Originally published for Mic on July 20, 2022.
There’s a natural irreverence that evolves out of surviving the brutality of a city that seems exceedingly determined to make it clear that your presence is unwelcome, no matter what cultural contributions or community you may have established; it sharpens you like steel, donning an “us-against-the-world” mentality like armor. This is the ecosystem that much of the Bronx has existed in — dismissed not just by clueless tourists, but within NYC’s five boroughs, by people who are quick to use the northernmost region of the city as a quick punchline. It’s a sensitive but oft-retread spot for many of us who claim Uptown as our stomping grounds, and a unifying source of the defiance that rounds out our speech much more than any specific accent, lingo, or generation.

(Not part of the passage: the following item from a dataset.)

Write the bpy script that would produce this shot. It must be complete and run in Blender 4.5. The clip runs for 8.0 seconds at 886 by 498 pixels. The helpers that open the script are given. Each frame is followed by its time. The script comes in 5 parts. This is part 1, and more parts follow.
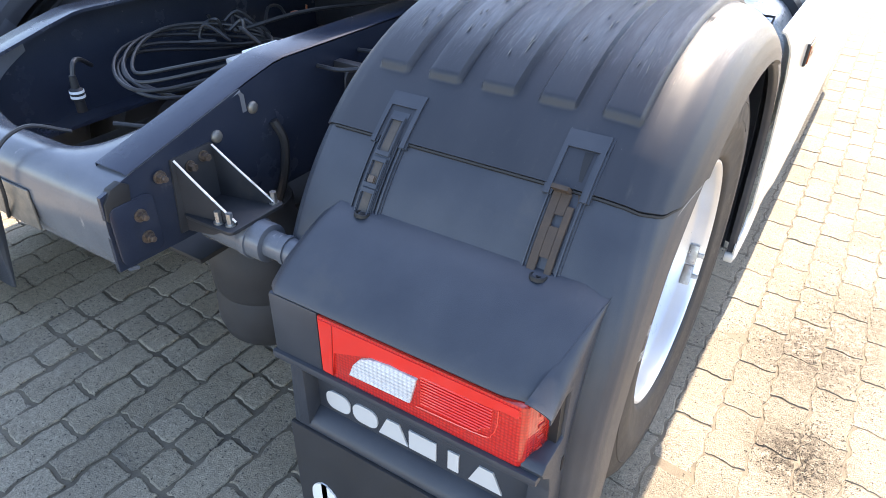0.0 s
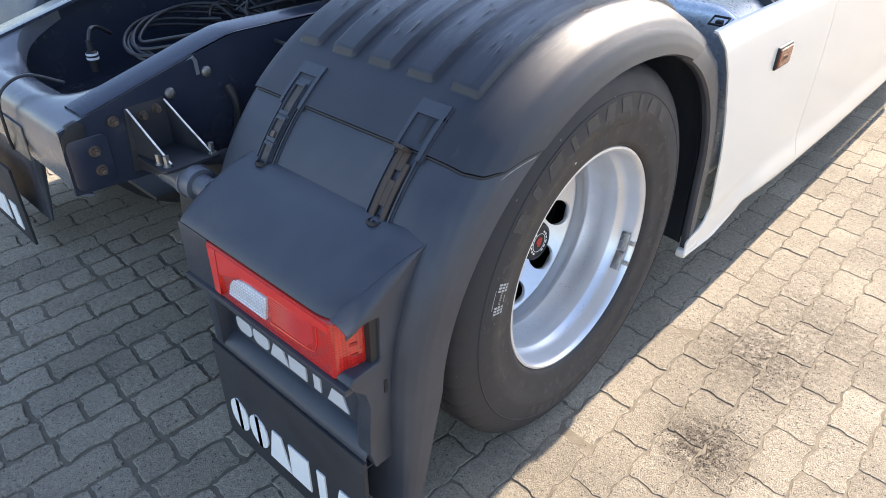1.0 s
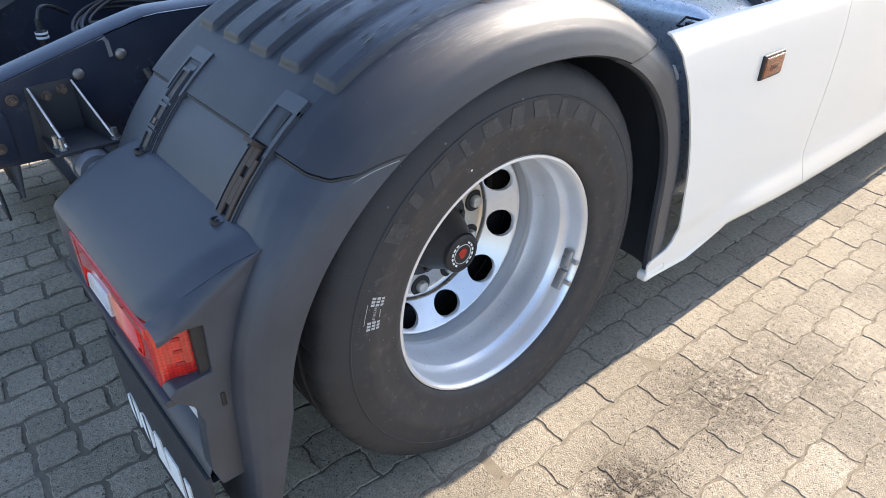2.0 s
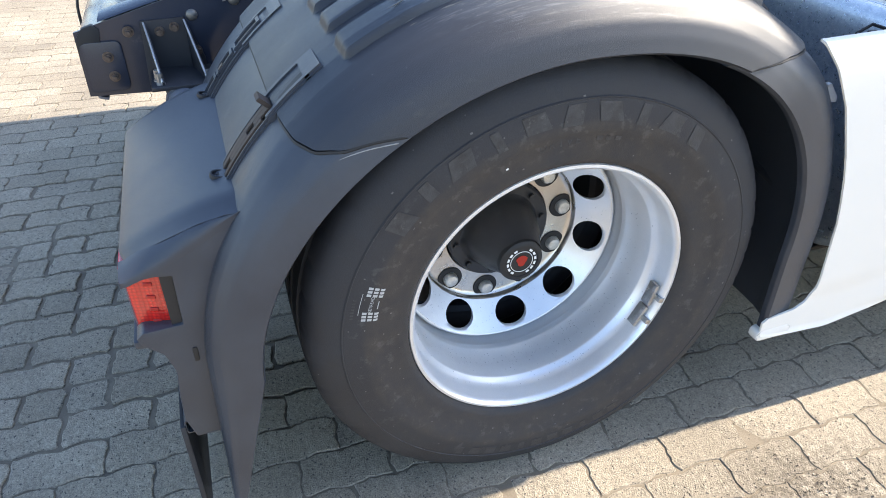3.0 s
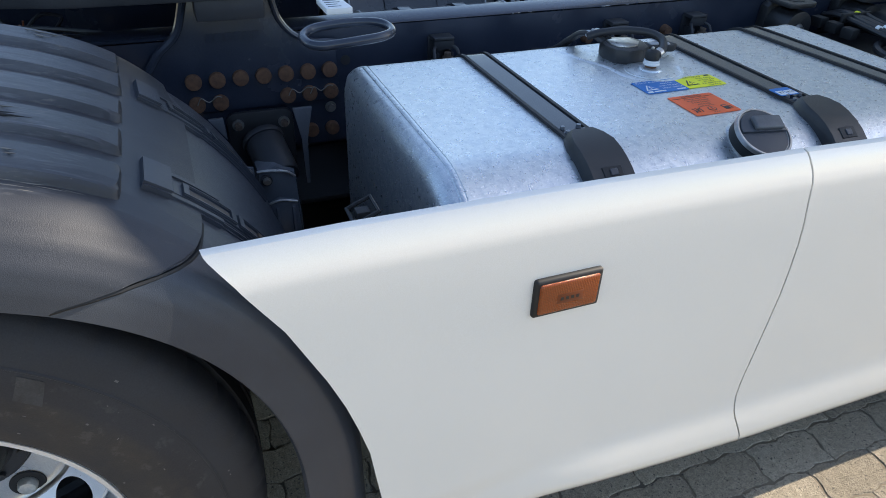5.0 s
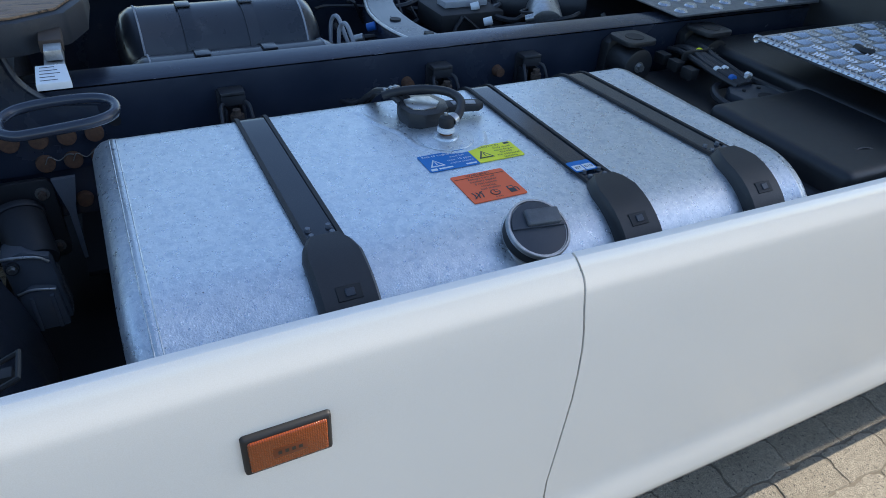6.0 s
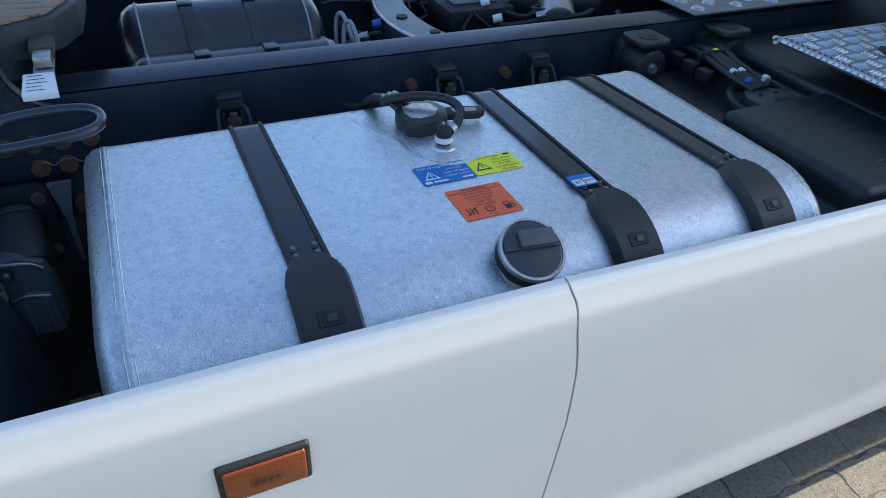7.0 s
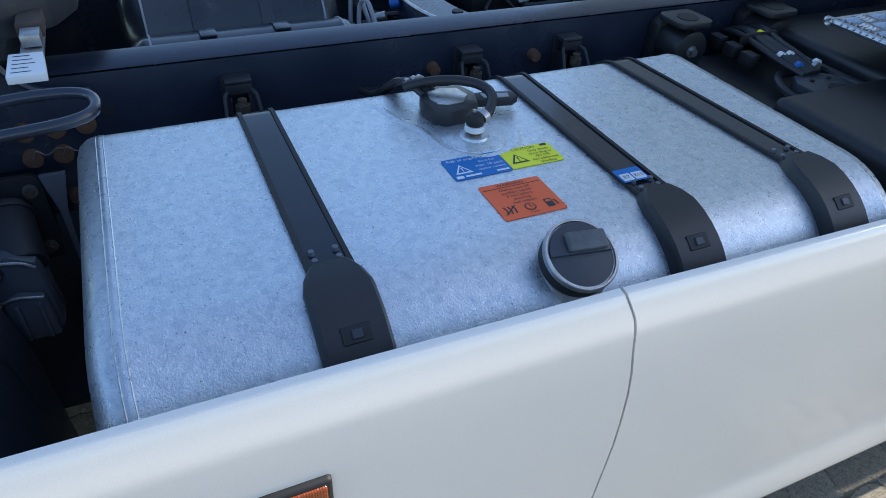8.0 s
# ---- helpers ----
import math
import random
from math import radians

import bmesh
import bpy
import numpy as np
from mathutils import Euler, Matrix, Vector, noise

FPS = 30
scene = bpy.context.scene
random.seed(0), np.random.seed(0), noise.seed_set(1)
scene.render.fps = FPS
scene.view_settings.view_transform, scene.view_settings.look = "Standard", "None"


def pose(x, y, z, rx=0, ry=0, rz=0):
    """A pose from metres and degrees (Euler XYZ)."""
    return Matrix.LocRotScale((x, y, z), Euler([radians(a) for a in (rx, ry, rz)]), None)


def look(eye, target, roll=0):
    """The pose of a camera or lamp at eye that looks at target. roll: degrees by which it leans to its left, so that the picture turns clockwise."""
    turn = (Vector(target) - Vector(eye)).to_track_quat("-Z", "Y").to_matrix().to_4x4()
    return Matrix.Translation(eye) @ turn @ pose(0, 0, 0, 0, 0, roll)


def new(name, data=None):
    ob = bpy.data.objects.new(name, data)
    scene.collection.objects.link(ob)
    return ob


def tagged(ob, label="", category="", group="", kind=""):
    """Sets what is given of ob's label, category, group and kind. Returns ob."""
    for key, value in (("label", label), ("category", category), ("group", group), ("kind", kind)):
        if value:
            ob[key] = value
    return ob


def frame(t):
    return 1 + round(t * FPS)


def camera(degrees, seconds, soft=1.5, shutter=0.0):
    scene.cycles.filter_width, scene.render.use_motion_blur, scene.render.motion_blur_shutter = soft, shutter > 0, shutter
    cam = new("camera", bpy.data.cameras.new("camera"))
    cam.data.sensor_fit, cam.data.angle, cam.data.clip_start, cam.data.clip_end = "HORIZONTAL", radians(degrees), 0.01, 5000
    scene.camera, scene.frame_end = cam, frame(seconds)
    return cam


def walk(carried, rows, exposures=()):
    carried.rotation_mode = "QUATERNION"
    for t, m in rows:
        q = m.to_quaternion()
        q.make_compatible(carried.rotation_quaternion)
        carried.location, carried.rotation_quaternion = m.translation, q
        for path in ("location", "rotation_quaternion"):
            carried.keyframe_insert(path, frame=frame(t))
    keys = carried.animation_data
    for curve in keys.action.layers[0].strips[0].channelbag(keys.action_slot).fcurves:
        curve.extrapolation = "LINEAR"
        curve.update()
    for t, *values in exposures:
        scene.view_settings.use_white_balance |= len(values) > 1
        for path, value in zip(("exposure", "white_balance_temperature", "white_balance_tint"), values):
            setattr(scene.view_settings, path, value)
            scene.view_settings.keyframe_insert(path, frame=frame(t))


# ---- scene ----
cam = camera(66.8, 8.0, soft=0.9)
PATH = [
    (0, (1.424, -1.376, 1.402), (0.532, 0.045, 0.314), 0.7),
    (0.5, (1.65, -1.301, 1.403), (0.693, 0.079, 0.315), 0.9),
    (1, (1.889, -1.264, 1.419), (0.76, -0.022, 0.331), 0.6),
    (1.5, (1.986, -1.122, 1.391), (0.814, 0.079, 0.302), 0.9),
    (1.7, (2.017, -1.042, 1.384), (0.82, 0.135, 0.297), 1.0),
    (2.8, (2.128, -0.647, 1.342), (0.642, 0.062, 0.207), 1.1),
    (3, (2.116, -0.57, 1.331), (0.581, 0.003, 0.184), 1.2),
    (3.5, (2.067, -0.332, 1.354), (0.479, 0.041, 0.197), 0.8),
    (4, (2.081, -0.027, 1.372), (0.496, 0.335, 0.208), 1.0),
    (4.1, (2.084, 0.041, 1.39), (0.503, 0.408, 0.222), 1.1),
    (4.2, (2.088, 0.082, 1.395), (0.512, 0.485, 0.23), 1.1),
    (4.5, (2.068, 0.24, 1.406), (0.498, 0.675, 0.245), 0.8),
    (4.8, (2.005, 0.419, 1.405), (0.435, 0.923, 0.273), 0.7),
    (5, (1.948, 0.478, 1.425), (0.42, 1.114, 0.303), 2.1),
    (5.2, (1.903, 0.564, 1.434), (0.418, 1.315, 0.326), 2.7),
    (6.3, (1.834, 0.906, 1.542), (0.404, 1.674, 0.373), 3.5),
    (6.5, (1.82, 0.912, 1.546), (0.382, 1.642, 0.362), 3.4),
    (7, (1.813, 0.928, 1.545), (0.378, 1.643, 0.35), 3.4),
    (7.5, (1.809, 0.942, 1.534), (0.375, 1.65, 0.334), 3.2),
    (8, (1.7, 0.935, 1.492), (0.281, 1.629, 0.266), 3.4),
]
EXPOSURES = [(0.0, 2.25, 7200, 16), (0.5, 1.92, 7000, 15), (1.0, 1.58, 6800, 15), (1.7, 1.52, 6700, 14), (3.0, 1.78, 6600, 12), (3.5, 1.92, 6600, 10), (4.0, 1.82, 6700, 10), (4.5, 1.32, 6800, 11), (5.2, 0.97, 6600, 10), (6.3, 0.8, 6000, 9), (8.0, 0.8, 6000, 9)]
walk(cam, [(t, look(eye, target, roll)) for t, eye, target, roll in PATH], EXPOSURES)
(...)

It’s nestled within this tension that much of the most iconic exports — and occasionally, overdone tropes and phraseology — would make their way from the Bronx to the greater mainstream. While the rest of the city was ready to dismiss the Bronx as a blight, a counterculture we now know as hip-hop was born. And in a time when the faces of NY media — including street culture reporting — were overwhelmingly white and dominated by people who had moved here and weren’t molded by the city, Desus & Mero stepped into the scene. Two Black boys from the Bronx were somehow let in the back door, ending up at Showtime, where they ended their eponymous late-night comedy show this week after four seasons. Their brilliance showcased what we’ve all long known — that the cultural lifeblood of this city is maintained by Black and brown communities who are rarely given opportunities to thrive or meaningfully represent their experiences, on or off camera.